The Neighbors' Window by Marshall Curry (2019) (USA) (20m)

With the Oscars fast approaching, here's another look at The Neighbors' Window - the last available winner. A middle-aged couple with young children see a young, partying couple move into the apartment opposite, and are immediately reminded of their own unexciting lives. So much so, that the stressed-out mother becomes obsessed with them. However, everyone faces personal struggles and, after the passing of several seasons, it becomes clear that the couple opposite are facing a traumatic event.


The Queen of Basketball by Ben Proudfoot (2021) (US) (22m)

Nominated for the Best Short Documentary Oscar.

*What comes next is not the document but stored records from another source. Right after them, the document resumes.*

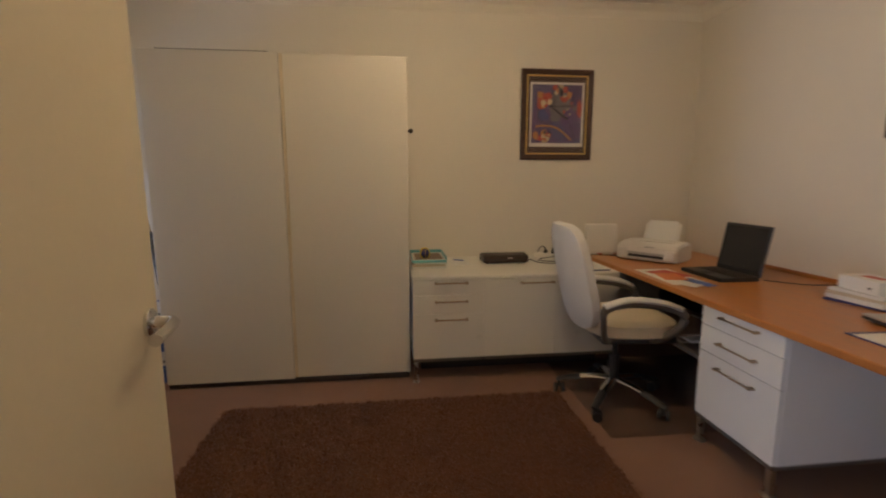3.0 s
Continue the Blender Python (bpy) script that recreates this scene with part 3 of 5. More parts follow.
# ---------------------------------------------------------------- rug and mats
RX0, RX1, RY0, RY1 = -3.53, -1.885, -0.60, 1.384
rug = thing("rug", (-2.7, 0.4, 0), "brown shag pile rug on the study carpet", "rug")
RUGM = material("brown_shag", (0.128, 0.050, 0.022), 0.95, vary=0.30, scale=9, fine=70, bump=0.5, spec=0.05, fuzz=0.25)
part("backing", box(RX0 + 0.01, RY0 + 0.01, 0.001, RX1 - 0.01, RY1 - 0.01, 0.009), RUGM, rug)
rng = random.Random(5)
vs, fs = [], []
NT = 42000
for i in range(NT):
    x, y = rng.uniform(RX0 + 0.006, RX1 - 0.006), rng.uniform(RY0 + 0.006, RY1 - 0.006)
    a, ln, w = rng.uniform(0, 6.28), rng.uniform(0.014, 0.030), rng.uniform(0.004, 0.008)
    h = rng.uniform(0.013, 0.018)
    c, s = math.cos(a), math.sin(a)
    k = len(vs)
    vs += [(x - s * w / 2, y + c * w / 2, 0.007), (x + s * w / 2, y - c * w / 2, 0.007), (x + c * ln * 0.6 + s * w * 0.4, y + s * ln * 0.6 - c * w * 0.4, h), (x + c * ln * 0.6 - s * w * 0.4, y + s * ln * 0.6 + c * w * 0.4, h), (x + c * ln, y + s * ln, h * 0.72)]
    fs += [(k, k + 1, k + 2, k + 3), (k + 3, k + 2, k + 4)]
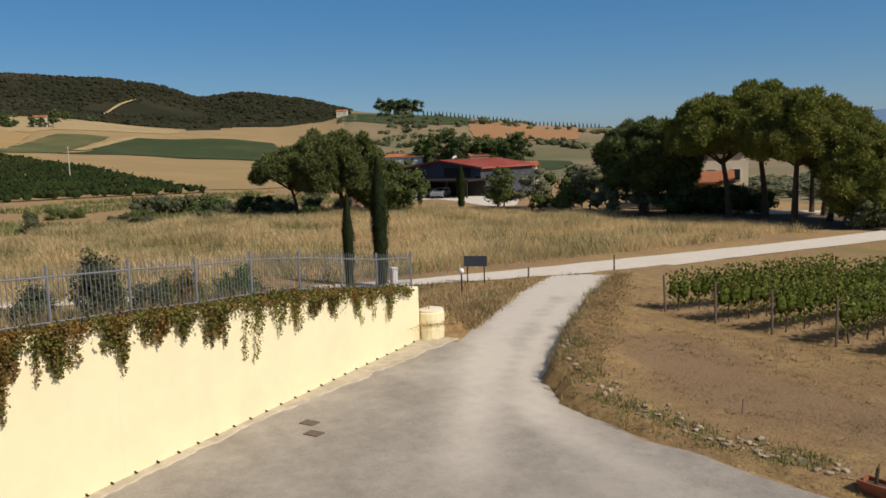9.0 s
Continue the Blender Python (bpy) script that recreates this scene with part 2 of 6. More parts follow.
M["concrete"] = mat("pale_concrete", (0.58, 0.51, 0.38), (0.48, 0.42, 0.31), 4, 0.95, c3=(0.40, 0.35, 0.27), scale3=1.0, bump=0.006, fine=30)
M["panel"] = mat("dark_sign_panel", (0.045, 0.055, 0.075), (0.06, 0.07, 0.09), 3, 0.45)
M["white"] = mat("white_paint", (0.78, 0.77, 0.74), (0.72, 0.71, 0.68), 5, 0.5)
M["black"] = mat("black_plastic", (0.015, 0.015, 0.016), (0.02, 0.02, 0.022), 8, 0.5)
M["redpaint"] = mat("red_paint", (0.42, 0.05, 0.035), (0.36, 0.04, 0.03), 5, 0.5)
M["shedwall"] = mat("grey_shed_wall", (0.075, 0.08, 0.095), (0.06, 0.065, 0.08), 1.0, 0.8, c3=(0.05, 0.052, 0.06), scale3=0.2)
M["shedroof"] = mat("red_shed_roof", (0.40, 0.085, 0.055), (0.34, 0.07, 0.045), 0.6, 0.7, c3=(0.42, 0.12, 0.08), scale3=0.15)
M["claytile"] = mat("clay_roof_tile", (0.46, 0.19, 0.09), (0.38, 0.15, 0.07), 2.0, 0.8, per=0.2)
M["housewall"] = mat("house_render", (0.66, 0.46, 0.24), (0.60, 0.41, 0.21), 0.8, 0.9, c3=(0.55, 0.37, 0.19), scale3=0.3)
M["palehouse"] = mat("pale_house_wall", (0.62, 0.55, 0.44), (0.54, 0.47, 0.37), 0.4, 0.9)
M["stonehouse"] = mat("stone_wall", (0.36, 0.25, 0.17), (0.28, 0.19, 0.13), 3.0, 0.95, bump=0.05, fine=5)
M["glass"] = mat("dark_glass", (0.02, 0.025, 0.03), None, 3, 0.1, spec=0.6)
# near-black base colour in place of the shade inside open buildings
M["shadowgap"] = mat("interior_shade", (0.03, 0.028, 0.026), None, 3, 0.95)
M["carwhite"] = mat("white_car_paint", (0.70, 0.70, 0.70), (0.66, 0.66, 0.67), 2, 0.3, spec=0.5)
M["cargrey"] = mat("silver_car_paint", (0.38, 0.39, 0.41), (0.34, 0.35, 0.37), 2, 0.3, metal=0.4, spec=0.5)
M["rubber"] = mat("rubber", (0.02, 0.02, 0.02), None, 5, 0.9)
M["yellow"] = mat("yellow_paint", (0.55, 0.38, 0.07), (0.45, 0.30, 0.06), 4, 0.7)
M["globe"] = mat("white_globe", (0.80, 0.79, 0.75), None, 4, 0.3)


# ---- building helpers ----
def mesh_of(name, verts, faces, mats=(), slots=None, smooth=False):
    me = bpy.data.meshes.new(name)
    me.from_pydata(verts, [], faces)
    for m in mats:
        me.materials.append(m)
    if slots is not None:
        me.polygons.foreach_set("material_index", slots)
    if smooth:
        me.polygons.foreach_set("use_smooth", [True] * len(me.polygons))
    me.update()
    return me


class Soup:
    """Collects vertices and faces of one mesh."""

    def __init__(self):
        self.v, self.f = [], []

    def add(self, vs, fs):
        n = len(self.v)
        self.v.extend(tuple(p) for p in vs)
        self.f.extend(tuple(n + i for i in f) for f in fs)
        return self

    def box(self, c, s, rz=0.0, taper=1.0, m=None):
        hx, hy, hz = s[0] / 2, s[1] / 2, s[2] / 2
        pts = []
        ca, sa = math.cos(rz), math.sin(rz)
        for z, k in ((-hz, 1.0), (hz, taper)):
            for x, y in ((-hx, -hy), (hx, -hy), (hx, hy), (-hx, hy)):
                x, y = x * k, y * k
                p = Vector((c[0] + x * ca - y * sa, c[1] + x * sa + y * ca, c[2] + z))
                pts.append(m @ p if m else p)
        return self.add(pts, [(3, 2, 1, 0), (4, 5, 6, 7), (0, 1, 5, 4), (1, 2, 6, 5), (2, 3, 7, 6), (3, 0, 4, 7)])

    def chamfer_box(self, c, s, b, rz=0.0):
        """A box with its upper edges cut back by b."""
        x, y, z = s[0] / 2, s[1] / 2, s[2] / 2
        ca, sa = math.cos(rz), math.sin(rz)
        pts = []
        for k, zz in ((0, -z), (0, z - b), (b, z)):
            for px, py in ((-x + k, -y + k), (x - k, -y + k), (x - k, y - k), (-x + k, y - k)):
                pts.append((c[0] + px * ca - py * sa, c[1] + px * sa + py * ca, c[2] + zz))
        fs = [(3, 2, 1, 0), (8, 9, 10, 11)]
        for r in (0, 4):
            for i in range(4):
                j = (i + 1) % 4
                fs.append((r + i, r + j, r + 4 + j, r + 4 + i))
        return self.add(pts, fs)

    def tube(self, pts, radii, n=6, cap=True):
        """A round bar along points; radii: one, or one a point."""
        pts = [Vector(p) for p in pts]
        if not isinstance(radii, (list, tuple)):
            radii = [radii] * len(pts)
        vs, fs = [], []
        for i, p in enumerate(pts):
            d = (pts[min(i + 1, len(pts) - 1)] - pts[max(i - 1, 0)]).normalized()
            a = d.orthogonal().normalized() if abs(d.z) < 0.9 else Vector((1, 0, 0))
            a = (a - d * a.dot(d)).normalized()
            b = d.cross(a)
            for k in range(n):
                w = 2 * math.pi * k / n
                vs.append(p + (a * math.cos(w) + b * math.sin(w)) * radii[i])
        for i in range(len(pts) - 1):
            for k in range(n):
                j = (k + 1) % n
                fs.append((i * n + k, i * n + j, (i + 1) * n + j, (i + 1) * n + k))
        if cap:
            fs.append(tuple(range(n - 1, -1, -1)))
            fs.append(tuple((len(pts) - 1) * n + k for k in range(n)))
        return self.add(vs, fs)

    def hoop(self, c, a, b, ra, rb, t, n=20):
        """A closed ring of round bar in the plane of a and b."""
        k = a.cross(b).normalized()
        vs, fs = [], []
        for i in range(n):
            w = 2 * math.pi * i / n
            d = a * math.cos(w) + b * math.sin(w)
            p = Vector(c) + a * (ra * math.cos(w)) + b * (rb * math.sin(w))
            for j in range(6):
                q = math.pi * j / 3
                vs.append(p + d * (t * math.cos(q)) + k * (t * math.sin(q)))
        for i in range(n):
            for j in range(6):
                fs.append((i * 6 + j, i * 6 + (j + 1) % 6, (i + 1) % n * 6 + (j + 1) % 6, (i + 1) % n * 6 + j))
        return self.add(vs, fs)

    def lathe(self, c, prof, n=12):
        """A turned shape about the upright axis through c; prof: rows of radius, height."""
        vs, fs = [], []
        for r, z in prof:
            for k in range(n):
                w = 2 * math.pi * k / n
                vs.append((c[0] + r * math.cos(w), c[1] + r * math.sin(w), c[2] + z))
        for i in range(len(prof) - 1):
            for k in range(n):
                j = (k + 1) % n
                fs.append((i * n + k, i * n + j, (i + 1) * n + j, (i + 1) * n + k))
        fs.append(tuple(range(n - 1, -1, -1)))
        fs.append(tuple((len(prof) - 1) * n + k for k in range(n)))
        return self.add(vs, fs)

    def leaf(self, p, size, rnd, up=0.35, long=1.0):
        """A small bent leaf of two triangles at p."""
        a = Vector((rnd.gauss(0, 1), rnd.gauss(0, 1), rnd.gauss(0, 1) * 0.8)).normalized()
        b = a.cross(Vector((rnd.gauss(0, 1), rnd.gauss(0, 1), rnd.gauss(0, 1) + up))).normalized()
        s = size * rnd.uniform(0.7, 1.3)
        q = Vector(p)
        l, w = a * s * long, b * s * 0.5
        bend = a.cross(b) * s * 0.18
        return self.add([q - l * 0.5, q + w + bend, q + l * 0.5, q - w + bend], [(0, 1, 2), (0, 2, 3)])

    def needle(self, p, d, size, rnd):
        """A thin spray of needles along d."""
        q, d = Vector(p), Vector(d)
        w = d.cross(Vector((rnd.gauss(0, 1), rnd.gauss(0, 1), rnd.gauss(0, 1)))).normalized() * size * 0.2
        self.v += [tuple(q - w), tuple(q + w), tuple(q + d * size)]
        n = len(self.v)
        self.f.append((n - 3, n - 2, n - 1))
        return self

    def blob(self, c, r, rnd, sub=1, squash=(1, 1, 1), rough=0.25):
        """A lumpy closed clump."""
        bm = ICO[sub]
        ph = Vector((rnd.uniform(0, 50), rnd.uniform(0, 50), rnd.uniform(0, 50)))
        vs = []
        for v in bm[0]:
            k = r * (1 + rough * noise.noise(v * 1.7 + ph) * 1.6)
            vs.append((c[0] + v.x * k * squash[0], c[1] + v.y * k * squash[1], c[2] + v.z * k * squash[2]))
        return self.add(vs, bm[1])

    def mesh(self, name, material, smooth=False):
        return mesh_of(name, self.v, self.f, (material,), smooth=smooth)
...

It tells the story of Lusia Harris, a black woman who led a predominantly white school in Mississippi to three successive championships in basketball, for which she had a natural gift (and being 6'3'' didn't hurt). The archive footage is impressive, showing how talented all the women are, with Lusia an icon to the others. She even led the American team at the Olympics, losing to the USSR in the final, before being invited to trial for a men's NBA team.

Souvenir Souvenir by Bastien Dubois (2020) (France) (16m)

The Sundance-winning Souvenir Souvenir is an animated documentary meta-movie exploring the filmmaker's attempts to learn about what his grandfather did in the Algerian War (1954-1962), a conflict which I knew little about but is apparently infamous for the crimes committed by French forces on Algerian civilians. Indeed, although the theme of the film is the veteran's unwillingness (or inability) to talk about the war, what little we do hear from an Algerian civilian is shocking and could signify more...


Stuffed by Theo Rhys (2021) (UK) (19m)

The BAFTA long-listed Stuffed is the first musical two-hander I have seen. But then I have seen relatively few short film musicals - indeed, only the Oscar winning West Bank Story springs to mind. It tells the story of a female taxidermist who wants to stuff a human and the man who volunteers to be said human. It is an impressive film with wonderful cinematrography from Piers McGrail. The whole thing is has the quality of Sweeney Todd.